A Soft Delete keeps the record in the table without physically removing it, leading to its continued presence in your Target warehouse and inclusion in backups unless you take any extra steps to exclude it.
__TS_MS
The TS_MS column, short for TIMESTAMP Milliseconds, holds integer values or null entries. Depending on the context, the platform shows timestamps in this column as integers or null. This column documents the timing of changes when using the CDC method.
___TRANSACTION_ORDER
This column indicates the sequence in which the database emitted the transaction. The transaction order within the database log or replication stream determines its significance. Ensuring that __Transaction_Order is unique for each transaction and accurately mirrors the actual commit order is crucial.
___TRANSACTION_ID
This serves as a distinct identifier for each transaction that the database generates. The database system in use determines the nature of this identifier, which may derive from factors such as log position, GTID, or LSN. For instance, in MySQL, the __Transaction_ID field may use the GTID of the transaction, while in PostgreSQL, you can configure it to reflect the LSN.
Here is an example:

Add a calculated column
One of the key features of Data Integration is the ability to add calculated columns using expressions. This powerful feature allows the user to customize their output table beyond the limits of the raw metadata extracted from the Source by including expressions, mathematical or string operations, or simple functions to enrich and tailor the output to their use-case.
For more detailed information, refer to Targets document.
Limitations of Kafka in Change Data Capture (CDC)
Our CDC implementation uses Kafka for file screening, and it comes with a limitation:
You cannot name Topics (representing tables and columns) in Kafka using characters like underscores (_) or commas (,).
Extended execution time for large tables
Data Integration provides an automatic extension of execution time for processing large datasets, ensuring efficient data loading without manual changes. This feature enables Data Flows to handle extensive data loads by extending the processing time automatically for up to 48 hours, as needed, to ensure successful completion of data operations.
Dynamic scaling mechanism
Data Integration dynamically adjusts the execution time based on table size and row count. When Data Integration detects large tables, it automatically activates a long-duration mode, allowing the data processing to continue without user intervention.
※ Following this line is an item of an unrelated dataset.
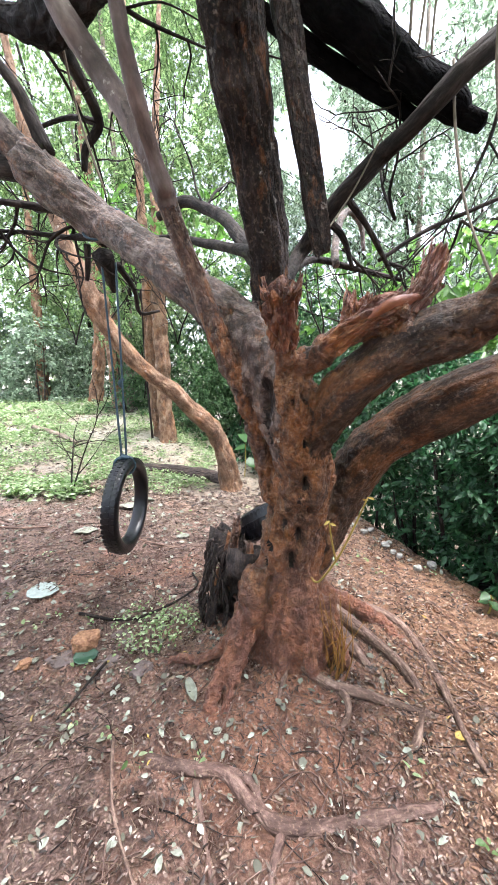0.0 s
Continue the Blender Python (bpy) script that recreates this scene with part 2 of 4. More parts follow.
HEART = bark_material("smooth_red_heartwood", (0.06, 0.014, 0.008), (0.22, 0.062, 0.030), (0.42, 0.17, 0.085), 0.15, 30, red=0.4, gloss=0.42, deep=0.004, spec=0.45)
ROOT = bark_material("muddy_root_bark", (0.06, 0.034, 0.026), (0.17, 0.105, 0.08), (0.40, 0.29, 0.225), 0.3, 38, red=0.15, gloss=0.7, deep=0.008, fleck=0.3)
ROOT_DARK = bark_material("soil_stained_root_bark", (0.06, 0.034, 0.028), (0.145, 0.084, 0.066), (0.30, 0.20, 0.165), 0.35, 40, gloss=0.65, deep=0.01, fleck=0.3)
# rotten wood of stump and fallen limb, also the painted shade in trunk pits
ROTTEN_AND_PIT_SHADE = bark_material("rotten_wood_and_pit_shade", (0.008, 0.006, 0.0055), (0.036, 0.025, 0.022), (0.15, 0.105, 0.085), 0.2, 44, gloss=0.6, deep=0.02, fleck=0.12)
# dark log, its colour sunk to near black as a silhouette against the sky
LOG_SILHOUETTE = bark_material("silhouette_log_bark", (0.002, 0.002, 0.0025), (0.006, 0.006, 0.0065), (0.014, 0.0125, 0.0125), 0.5, 40, gloss=0.95, deep=0.02, spec=0.08)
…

Conditions for extended execution time activation
Data Integration automatically enables the extended execution time feature when the following conditions are met:
- Table size: The dataset's table size is greater than or equal to 100 GB.
- Row count: The dataset contains 50 million or more rows.
- Extraction method: Select "All" as the extraction method.
- Data Flow mode: The Data Flow is configured in "Multi-tables" mode.
User control and customization
Users can customize the execution timeout limit in the Data Flow's settings tab to suit specific requirements. By setting a custom timeout, you define the maximum duration allowed for execution. If the process reaches the custom timeout, it will terminate according to the set limit, giving you control over resource management and operation duration.
Data Integration will automatically process large tables and reports for up to 48 hours, unless the user modifies the default timeout setting.

Factors influencing storage efficiency and performance in databases
Factors such as data types, compression, indexes, the number of records or tables, and the configuration of storage, including storage zones, influence the size and storage efficiency of both tables in a database or data source. Optimizing these factors is crucial for efficient storage, improved performance, and scalability in a database environment.
With tables, similar factors also influence storage in a database:
- Data types: Different data types stored in tables occupy varying amounts of storage space.
- Table size: **The size of individual tables depends on the amount of data stored within them.
- Number of tables: More tables stored in the database lead to increased storage requirements.
- Compression: Compression techniques applied to tables can reduce their storage size.
- Indexes: Indexes created on tables for efficient data retrieval also add to storage requirements.
- Storage configuration: The configuration of storage, including factors like block size, file system type, and storage zones, impacts storage efficiency, performance, and scalability.
Connection
Click the sections below for details on how to connect to our supported databases:
To view the connectivity options for our databases, refer to the connectivity option topic
Mapping error message
If you encounter the following message: ActionScriptActionScript The schemas tables columns: test_Ñ, משתמשים, خش, C_TAMAÑO_PASTEL and 2 more contains invalid chars, or does not exists, and can not be pulled.View Logs It indicates that invalid characters are present in the specified tables or columns. As a result, Data Integration will not retrieve these tables or columns and will not display them in the mapping.